A unique feature of PdMLabs is the cross-evaluation between RUL and Survival Analysis models. Inspired by the **TITEUF SYSTEM** (see `TITEUF on GitHub <https://github.com/agiannoul/TITEUF/tree/main>`_), PdMLabs calculates Survival Analysis metrics for deterministic RUL predictions, and vice versa (calculating regression metrics from survival probabilities). This provides a holistic view of a model's performance regardless of its foundational approach.

For RUL prediction, models are evaluated as regression tasks, while also computing survival metrics:

- **MAPE**: Mean Absolute Percentage Error.
- **MDAPE**: Median Absolute Percentage Error.
- **MSE / RMSE**: Mean Squared Error and Root Mean Squared Error.
- **MAE**: Mean Absolute Error.
- **R² Score**: Coefficient of determination.

Survival models output probabilities over time, evaluated with metrics that handle right-censored data, while also extracting expected RUL to compute standard regression errors:

- **IBS (Integrated Brier Score)**: Measures Brier calibration and discrimination ability of survival probabilities over time.
- **Max Brier Score**: Maximum Brier score observed across time points.
- **C-Index (Concordance Index)**: Measures how well the model predicts the ordering of survival times.
- **Mean AUC-ROC**: Mean Area Under the Receiver Operating Characteristic Curve over time.

Adding Custom Metrics
---------------------

PdMLabs is designed to be easily extensible. If you want to compute custom business metrics, cost-based metrics, or domain-specific logic, you can inject your own evaluators into the pipeline without modifying the core experiment code.

**Step 1: Implement the Interface**

Create a new class inheriting from `EvaluatorInterface` and implement the `evaluate()` method. You have full access to the experiment object, the resulting predictions, and labels through `kwargs`.

.. code-block:: python

    from pdmlabs.evaluation.evaluator import EvaluatorInterface
    import mlflow

    class MyCustomCostEvaluator(EvaluatorInterface):
        def evaluate(self, experiment, **kwargs) -> dict:
            # Extract necessary variables from kwargs
            result_scores = kwargs.get('result_scores')
            result_labels = kwargs.get('result_labels')
            results_isfailure = kwargs.get('results_isfailure')
            
            # Compute your custom metric
            # e.g., total_cost = calculate_maintenance_cost(result_scores, results_isfailure)
            total_cost = 42.0 
            
            my_metrics = {
                "business_cost": total_cost,
                "custom_roi": 1.5
            }
            
            # Optionally log metrics directly to MLflow
            mlflow.log_metrics(my_metrics)
            
            # Return metrics dict so it gets included in the experiment summary
            return my_metrics


**Step 2: Pass to the Experiment**

Pass an instance of your custom evaluator to the `run_experiment()` function using the `custom_evaluators` argument. 

.. code-block:: python

    from pdmlabs.RunExperiment import run_experiment
    
    my_evaluator = MyCustomCostEvaluator()

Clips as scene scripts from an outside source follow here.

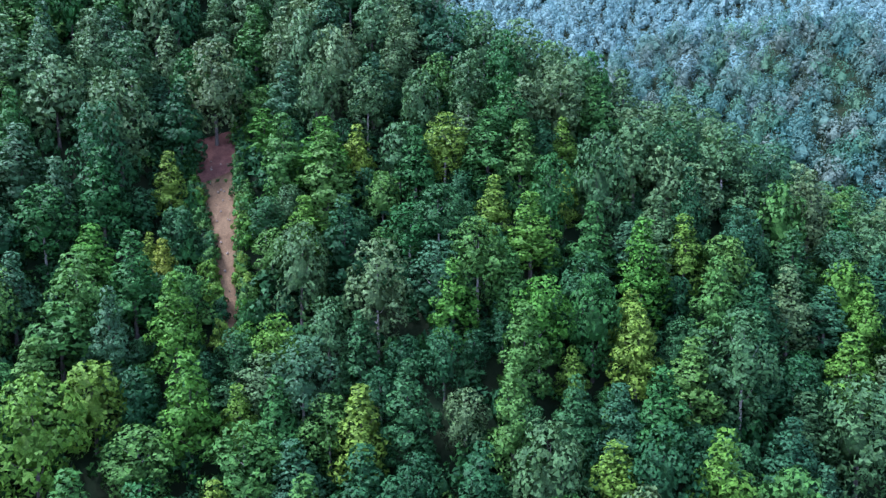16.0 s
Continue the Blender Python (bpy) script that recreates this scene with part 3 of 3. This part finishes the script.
plant("tall", "lime", "hill", [(-60.2, 256.3, 4.4, 15.3), (-16.1, 260.6, 4.4, 15.1), (-52.8, 275.1, 3.3, 11.4), (-21.9, 270.3, 3.6, 12.1), (38.4, 282.2, 3.1, 10.6), (-35.6, 282.9, 3.8, 13.1), (-23.3, 296.5, 3.6, 12.2), (2.9, 292.9, 4, 13.9), (-16.6, 310.9, 3.1, 10.4), (-63.0, 292.4, 4.1, 14.1), (-58.4, 283.3, 4.4, 15.1), (-52.5, 285.7, 3, 10.3), (-3.8, 317.5, 2.7, 9.1), (14.3, 309.3, 3.7, 12.5), (6.2, 304.2, 4.5, 15.7), (37.2, 299.7, 4, 13.6), (-3.1, 327.2, 2.8, 9.4), (3.1, 297.6, 3.3, 11.4), (-6.4, 291.9, 2.5, 8.4), (-71.6, 316.3, 3.1, 10.5)])
plant("round", "orange", "hill", [(-76.5, 252.7, 3.8, 13), (-8.4, 262.4, 4.1, 14)])
plant("tall", "yellow", "hill", [(-40.1, 321.8, 3, 10.2), (-68.7, 304.2, 2.3, 7.8), (-71.8, 306.9, 1.9, 6.4)])
plant("round", "grey", "pond", [(-18.3, 110.3, 4.0, 17.5), (22.5, 166.4, 3.4, 11)])
plant("round", "yellow", "pond", [(26.6, 114.6, 2.4, 9.0)])
plant("round", "lime", "pond", [(-36.6, 195.1, 4.0, 13)])
plant("round", "dark", "pond", [(-14.2, 231.2, 5.2, 14), (-25.0, 240.8, 4.8, 13)])
plant("bush", "tan", "pond", [(12.0, 106.3, 2.2, 4.5)])
plant("bush", "lime", "pond", [(-6.0, 106.2, 1.2, 1.8), (-36.3, 171.7, 1.5, 2.8)])

# bushes along the edges of the earth slip
for k in range(1, len(SCAR_LINE) - 1, 2):
    for flank in (-1, 1):
        plant("bush", rng.choice(["green", "dark", "lime", "green"]), "hill", [(SCAR_LINE[k, 0] + flank * (scar_w[k] / 2 + rng.uniform(0.0, 1.3)), SCAR_LINE[k, 1] + rng.uniform(-1, 1), rng.uniform(1.0, 2.2), rng.uniform(2.0, 4.6))])
# low growth on the step below the head of the slip
for k in range(5):
    plant("bush", rng.choice(["green", "lime"]), "hill", [(SCAR_LINE[20, 0] - 3.0 + 1.5 * k, SCAR_LINE[20, 1] + rng.uniform(-0.5, 0.5), rng.uniform(0.5, 0.8), rng.uniform(0.6, 1.0))])

# rows of trees along the outer edges of the two footpaths
for edge_line, turn, out, lo, hi in ((PATH_EAST, 1, 3.1, 14, 108), (PATH_WEST, 1, 3.6, 0, 92)):
    tang = np.gradient(edge_line, axis=0)
    tang /= np.linalg.norm(tang, axis=1)[:, None]
    last = None
    for k in range(lo, min(hi, len(edge_line))):
        p = edge_line[k] + np.array([-tang[k, 1], tang[k, 0]]) * turn * (out + rng.uniform(-0.5, 1.2))
        if last is not None and np.hypot(*(p - last)) < rng.uniform(4.2, 6.4):
            continue
        if ring_distance(p[0], p[1], RING)[0] < 3.5 or any(np.hypot(p[0] - w[2], p[1] - w[3]) < 0.55 * w[4] + 1.7 for w in wood):
            continue
        last = p
        wood.append((rng.choice(["round", "airy", "airy", "tall"]), rng.choices(["green", "lime", "grey", "blue"], [40, 20, 32, 8])[0], p[0], p[1], rng.uniform(2.9, 3.9), rng.uniform(11.5, 16), rng.uniform(0, 6.28), "pond", rng.randrange(60), True))

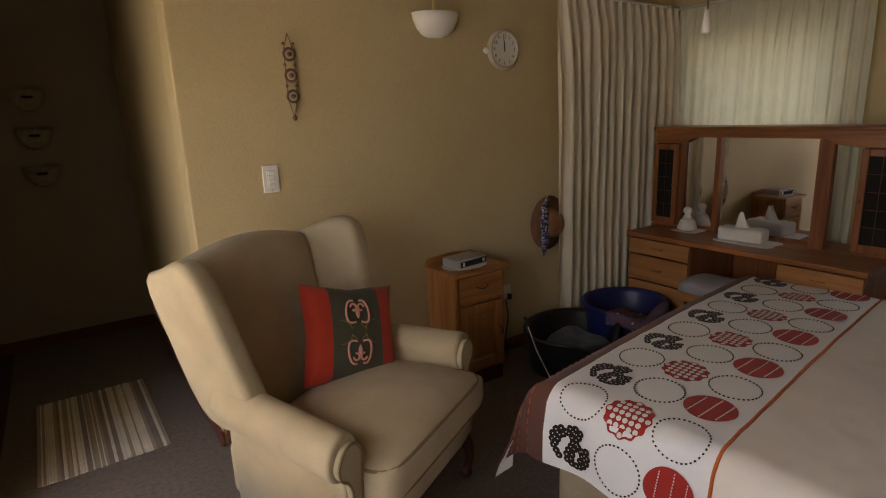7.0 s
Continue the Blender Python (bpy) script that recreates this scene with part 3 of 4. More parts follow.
# ---- bedside cabinet with a box on a doily ----
PINE = wood("honey_pine", (0.28, 0.105, 0.03), (0.50, 0.23, 0.075), 0.35, "Z")
PINE_X = wood("honey_pine_across", (0.28, 0.105, 0.03), (0.50, 0.23, 0.075), 0.35, "X")
ns = thing("bedside_cabinet", pose(2.09, 4.20, 0), "honey pine bedside cabinet with a drawer and a panelled door", "bedside cabinet")
NW, ND, NH = 0.385, 0.315, 0.745
part("carcass", boxes((0.012, 0.03, 0.02, ND, 0.10, NH - 0.025), (NW - 0.03, NW - 0.012, 0.02, ND, 0.10, NH - 0.025), (0.03, NW - 0.03, ND - 0.012, ND, 0.10, NH - 0.025),
                      (0.03, NW - 0.03, 0.02, ND, 0.10, 0.125), (0.03, NW - 0.03, 0.02, ND, 0.535, 0.55), bevel=0.002), PINE, ns)
part("top", boxes((-0.012, NW + 0.012, -0.012, ND + 0.004, NH - 0.025, NH), bevel=0.008, seg=3), PINE_X, ns)
part("back_rail", extrude_profile([(0, NH), (NW, NH), (NW, NH + 0.02), (NW - 0.03, NH + 0.035), (NW * 0.5, NH + 0.045), (0.03, NH + 0.035), (0, NH + 0.02)], ND - 0.015, ND + 0.002, 0.003), PINE_X, ns)
dr = part("drawer", boxes((0.034, NW - 0.034, 0.004, 0.022, 0.556, NH - 0.032), bevel=0.005, seg=2), PINE_X, ns)
part("drawer_handle", tube(seg_points(lambda t: (NW / 2 - 0.045 + 0.09 * t, 0.0 - 0.02 * math.sin(math.pi * t), 0.645 - 0.012 * math.sin(math.pi * t)), 12), 0.004, 8), BROWN_STEEL, dr, "dark drop handle")
dd = part("door", boxes((0.034, 0.085, 0.004, 0.022, 0.128, 0.532), (NW - 0.085, NW - 0.034, 0.004, 0.022, 0.128, 0.532), (0.085, NW - 0.085, 0.004, 0.022, 0.128, 0.18), (0.085, NW - 0.085, 0.004, 0.022, 0.48, 0.532), bevel=0.003), PINE, ns)
part("door_panel", boxes((0.086, NW - 0.086, 0.010, 0.020, 0.181, 0.479), bevel=0.012), PINE, dd)
part("door_pull", tube([(NW - 0.058, 0.004, 0.36), (NW - 0.058, -0.018, 0.355), (NW - 0.058, -0.018, 0.32), (NW - 0.058, 0.004, 0.315)], 0.004, 8), BROWN_STEEL, dd)
# plinth wood coloured near black for the shadow under the cabinet
part("plinth", boxes((0.02, NW - 0.02, 0.03, 0.045, 0.0, 0.10), (0.02, 0.035, 0.045, ND, 0.0, 0.10), (NW - 0.035, NW - 0.02, 0.045, ND, 0.0, 0.10)), wood("shadowed_plinth_wood", (0.05, 0.02, 0.01), (0.10, 0.045, 0.02)), ns)

LACE = fabric("white_lace", (0.76, 0.74, 0.70), 260, 0.12)


def doily(x, y, z, rx, ry, rot=0, n=64, square=False, label="white crocheted doily on the cabinet"):
    bm = bmesh.new()
    rings = []
    for rr, h in ((1.0, 0.0), (1.0, 0.003), (0.93, 0.004), (0.3, 0.004)):
        ring = []
        for k in range(n):
            a = 2 * math.pi * k / n
            c, s = math.cos(a), math.sin(a)
            e = 0.35 if square else 1.0
            sc = rr * (1 + (0.035 * math.cos(14 * a) if rr > 0.95 else 0))
            ring.append(bm.verts.new((rx * sc * math.copysign(abs(c) ** e, c), ry * sc * math.copysign(abs(s) ** e, s), h)))
        rings.append(ring)
    for a, b in zip(rings, rings[1:]):
        for k in range(n):
            bm.faces.new([a[k], a[(k + 1) % n], b[(k + 1) % n], b[k]])
    bm.faces.new(rings[-1])
    return tagged(part("doily", bm, LACE, m=pose(x, y, z, 0, 0, rot)), label, "doily")


doily(2.265, 4.345, NH + 0.001, 0.15, 0.105)
dec = thing("set_top_box", pose(2.27, 4.35, NH + 0.006, 0, 0, 8), "silver set-top box on a doily", "set-top box")
SILVER = mat("silver_plastic", (0.36, 0.37, 0.38), 0.38, 12, 0.08, 200, 0.04, metal=0.3)
part("case", boxes((-0.115, 0.115, -0.075, 0.075, 0.0, 0.05), bevel=0.006, seg=2), SILVER, dec)
part("front_panel", boxes((-0.105, 0.105, -0.078, -0.0755, 0.008, 0.04), bevel=0.001), mat("dark_display", (0.03, 0.03, 0.035), 0.15), dec)
part("power_button", boxes((0.07, 0.092, -0.082, -0.0785, 0.014, 0.034), bevel=0.002), WHITE_PLASTIC, dec)
part("power_button", boxes((-0.092, -0.075, -0.082, -0.0785, 0.012, 0.036), bevel=0.002), WHITE_PLASTIC, dec)

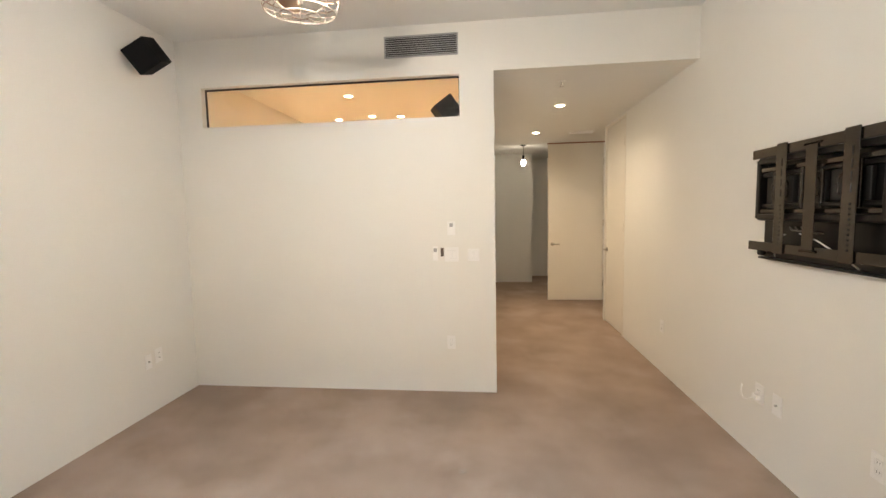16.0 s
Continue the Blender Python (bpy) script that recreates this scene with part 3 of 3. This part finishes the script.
# ---- corridor and hall ----
boxes("door_frame", DOORW, [((-0.15, 0.162, 0), (0.012, 0.195, 2.6)), ((-0.15, 0.91, 0), (0.003, 0.938, 2.6)), ((-0.15, 0.195, 2.575), (0.003, 0.91, 2.598))],
      "white painted jamb of the closet door", "trim", bevel=0.002)


def lever(parent, m, flip=1):
    """A small round rose with a straight lever; the door's face is y = 0, outwards is -y."""
    bm = bmesh.new()
    rod(bm, (0, 0, 0), (0, -0.012, 0), 0.027, 20)
    rod(bm, (0, -0.012, 0), (0, -0.05, 0), 0.010, 12)
    tube(bm, [(0, -0.05, 0), (flip * 0.04, -0.053, 0), (flip * 0.11, -0.05, 0.0)], 0.009, 8)
    bmesh.ops.transform(bm, matrix=m, verts=bm.verts)
    part("door_handle", bm, NICKEL, parent, "satin nickel lever", True)


def closet_door():
    t = thing("door_2", pose(0, 0, 0), "closed tall flush cream door with a satin nickel lever", "door", kind="structure")
    bpart("leaf", DOORW, t, (-0.045, 0.199, 0.012), (-0.004, 0.906, 2.57), 0.002)
    lever(t, pose(-0.004, 0.255, 0.985, 0, 0, 90), 1)
    for z in (0.3, 1.3, 2.3):
        bm = bmesh.new()
        rod(bm, (-0.001, 0.907, z - 0.05), (-0.001, 0.907, z + 0.05), 0.006)
        part("hinge", bm, NICKEL, t)


def open_door():
    t = thing("door_3", pose(0, 0, 0), "open tall flush cream door standing square to the hall", "door", kind="structure")
    bpart("leaf", DOORW, t, (-0.30, -1.12, 0.015), (0.58, -1.077, 2.60), 0.002)
    lever(t, pose(0.51, -1.077, 0.96, 0, 0, 180), 1)
    lever(t, pose(0.51, -1.12, 0.96, 0, 0, 0), -1)
    for z in (0.3, 1.3, 2.3):
        bm = bmesh.new()
        rod(bm, (-0.306, -1.078, z - 0.05), (-0.306, -1.078, z + 0.05), 0.006)
        part("hinge", bm, NICKEL, t)


closet_door()
open_door()
# solid dark strip stands in for the shade between door top and ceiling
boxes("hall_door_shade_strip", REDWOOD, [((-0.338, -1.13, 2.607), (0.59, -1.07, 2.6195))], "dark strip painted as the shade above the open door", "trim")


def downlight(x, y, z, r=0.044, label="lit recessed ceiling downlight with a white ring", lens=None):
    t = thing("downlight", pose(x, y, z), label, "ceiling light", "recessed downlights")
    bm = bmesh.new()
    lathe(bm, [(r + 0.018, -0.0005), (r + 0.018, -0.004), (r + 0.008, -0.008), (r, -0.006), (r, -0.0005)], 28)
    part("trim_ring", bm, PLASTIC, t)
    bm = bmesh.new()
    lathe(bm, [(r - 0.001, -0.0005), (r - 0.001, -0.0045), (r * 0.5, -0.0055)], 24)
    part("lens", bm, lens or LAMPON, t, "" if lens else "glowing lens")


for lx, ly in ((0.81, 1.36), (0.89, -0.12)):
    downlight(lx, ly, HC)
downlight(0.77, 4.60, H, lens=FABRIC, label="unlit recessed ceiling downlight with a white ring")


def smoke_detector():
    t = thing("smoke_detector", pose(3.35, 5.98, H), "round white smoke detector on the ceiling", "smoke detector")
    bm = bmesh.new()
    lathe(bm, [(0.068, -0.0005), (0.068, -0.010), (0.062, -0.014)], 28)
    part("base", bm, PLASTIC, t)
    bm = bmesh.new()
    lathe(bm, [(0.055, -0.0145), (0.055, -0.026), (0.045, -0.036), (0.02, -0.039)], 28)
    part("cover", bm, PLASTIC, t)


smoke_detector()
for lx, ly in ((3.13, 1.29), (3.64, 0.2), (3.13, 0.31), (2.75, 0.23)):
    downlight(lx, ly, 2.85)


def sprinkler(x, y, z):
    t = thing("sprinkler", pose(x, y, z), "small white ceiling fire sprinkler head", "sprinkler", "ceiling sprinklers")
    bm = bmesh.new()
    lathe(bm, [(0.032, -0.0005), (0.032, -0.004), (0.02, -0.008)], 20)
    part("escutcheon", bm, PLASTIC, t)
    bm = bmesh.new()
    rod(bm, (0, 0, -0.008), (0, 0, -0.035), 0.008, 10)
    rod(bm, (0, 0, -0.046), (0, 0, -0.049), 0.018, 12)
    rod(bm, (-0.012, 0, -0.03), (-0.008, 0, -0.047), 0.002, 6)
    rod(bm, (0.012, 0, -0.03), (0.008, 0, -0.047), 0.002, 6)
    part("head", bm, STEEL, t)


for sx, sy, sz in ((0.76, 2.90, H), (0.94, 2.20, HC), (-1.82, 5.34, HB), (-2.54, 5.02, HB)):
    sprinkler(sx, sy, sz)


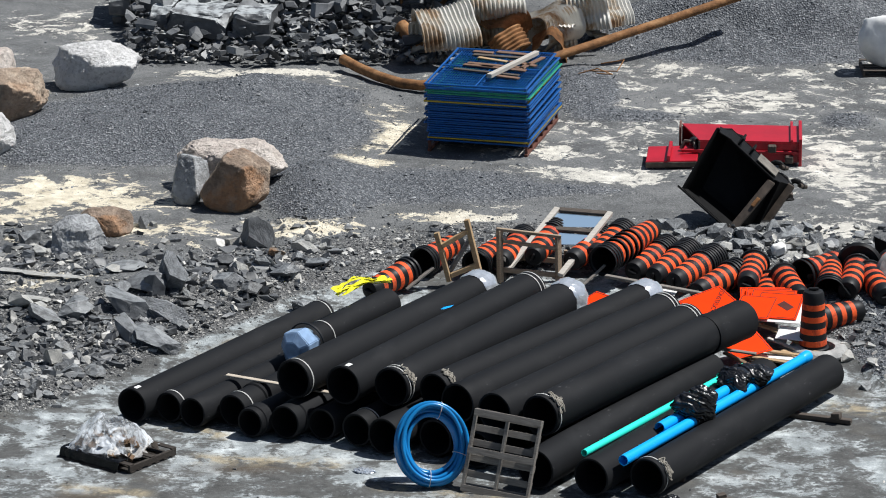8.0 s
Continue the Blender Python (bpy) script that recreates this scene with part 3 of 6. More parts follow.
def black_pipe(near, far, r, label, bands=(), mark=False, film=None, rope=None, sleeve=None, lip=True, seed=0, wall=0.028):
    """A pipe from its near to its far end, with end bands, a label patch, film over an end and lashings."""
    rng = random.Random(seed + 7)
    m, n = along(near, far)
    ob = thing("pipe", m, label, "pipe", "black pipes in the stack")
    prof = [(r - wall, 0.0), (r, 0.0)]
    if lip:
        prof += [(r + 0.004, 0.01), (r + 0.004, 0.16), (r - 0.004, 0.165)]
    prof += [(r - 0.004, n * 0.3), (r - 0.003, n * 0.62), (r - 0.004, n - 0.17)]
    prof += [(r, n), (r - wall, n), (r - wall, n * 0.5)]
    part("pipe_wall", lathed(prof, 48, close=True), M_PIPE, ob, smooth=30)
    for z in bands:
        z = z if z >= 0 else n + z
        part("band", ring_band(r + 0.004, z - 0.011, z + 0.011), M_BAND, ob, "pale strapping band", smooth=30)
    if mark:
        a = math.pi / 2 + 0.12
        bm = bmesh.new()
        rows = []
        for k in range(4):
            aa = a + (k - 1.5) * 0.075
            rows.append([bm.verts.new(((r + 0.007) * math.cos(aa), (r + 0.007) * math.sin(aa), z)) for z in (0.05, 0.17)])
        for p, q in zip(rows, rows[1:]):
            bm.faces.new((p[0], p[1], q[1], q[0]))
        bmesh.ops.recalc_face_normals(bm, faces=bm.faces)
        bmesh.ops.solidify(bm, geom=bm.faces[:], thickness=0.002)
        part("label_patch", bm, M_LABEL, ob, "white paper label")
    if film == "far":
        part("film_wrap", film_cap(rng, r + 0.008, n - 0.24, n + 0.02, 0.24), M_FILM, ob, "clear wrinkled plastic film over the end", smooth=True)
    if film == "near":
        bm = bmesh.new()
        rings = []
        for j, (rr, z) in enumerate(((0.27, 0.2), (0.31, 0.06), (0.3, -0.14), (0.15, -0.24))):
            rings.append([bm.verts.new((rr * (1 + rng.uniform(-0.06, 0.06)) * math.cos(6.283 * i / 7), rr * (1 + rng.uniform(-0.06, 0.06)) * math.sin(6.283 * i / 7), z + rng.uniform(-0.03, 0.03))) for i in range(7)])
        for p, q in zip(rings, rings[1:]):
            for i in range(7):
                bm.faces.new((p[i], p[(i + 1) % 7], q[(i + 1) % 7], q[i]))
        bm.faces.new(rings[-1])
        bmesh.ops.recalc_face_normals(bm, faces=bm.faces)
        bmesh.ops.bevel(bm, geom=bm.edges[:], offset=0.012, segments=2, affect="EDGES")
        w = part("film_wrap", bm, M_FILMSKY, ob, "taut plastic film tied over the end, tinted like reflected sky")
        part("strap", ring_band(0.325, 0.16, 0.2, 0.02), M_BLACK, w, "black strap round the film")
    if rope is not None:
        part("lashing", rope_bundle(rng, r, 0.14, rope), M_ROPE, ob, "frayed grey rope lashing", smooth=True)
    if sleeve:
        z0, z1, dr = sleeve
        z0, z1 = (n + z0, n + z1) if z0 < 0 else (z0, z1)
        part("sleeve", lathed([(r - 0.002, z0), (r + dr, z0 + 0.02), (r + dr, z1 - 0.01), (r + dr - 0.02, z1), (r - 0.002, z1)], 48, close=True), M_PIPE, ob, "thicker coupling sleeve", smooth=30)
    return ob


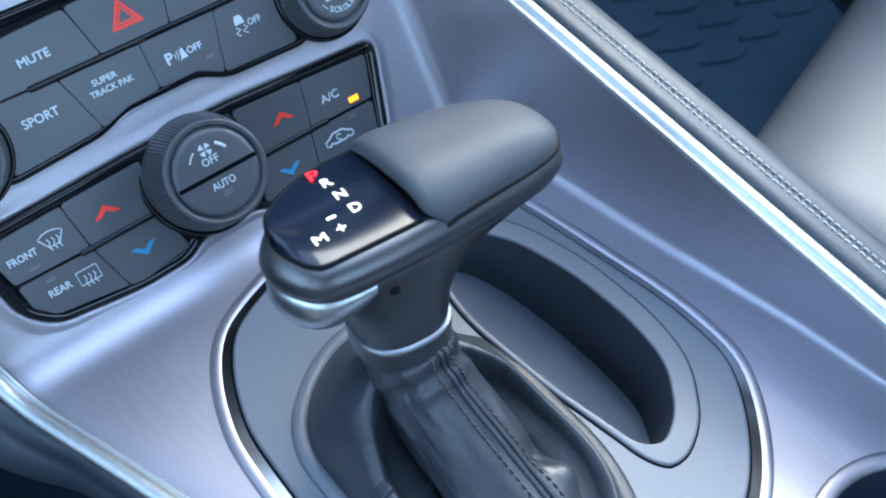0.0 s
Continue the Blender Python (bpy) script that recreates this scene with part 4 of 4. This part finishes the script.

    best_params = run_experiment(
        dataset=dataset_handler,
        methods=methods,
        param_space_dict_per_method=param_spaces,
        method_names=['MyMethod'],
        experiments=[SupervisedPdMExperiment],
        experiment_names=['My Custom Eval Run'],
        custom_evaluators=[my_evaluator]  # Inject your evaluator here!
    )

PdMLabs will seamlessly run the built-in default evaluator to give you standard metrics, and then iterate through your `custom_evaluators` to augment the MLflow logs with your proprietary metrics.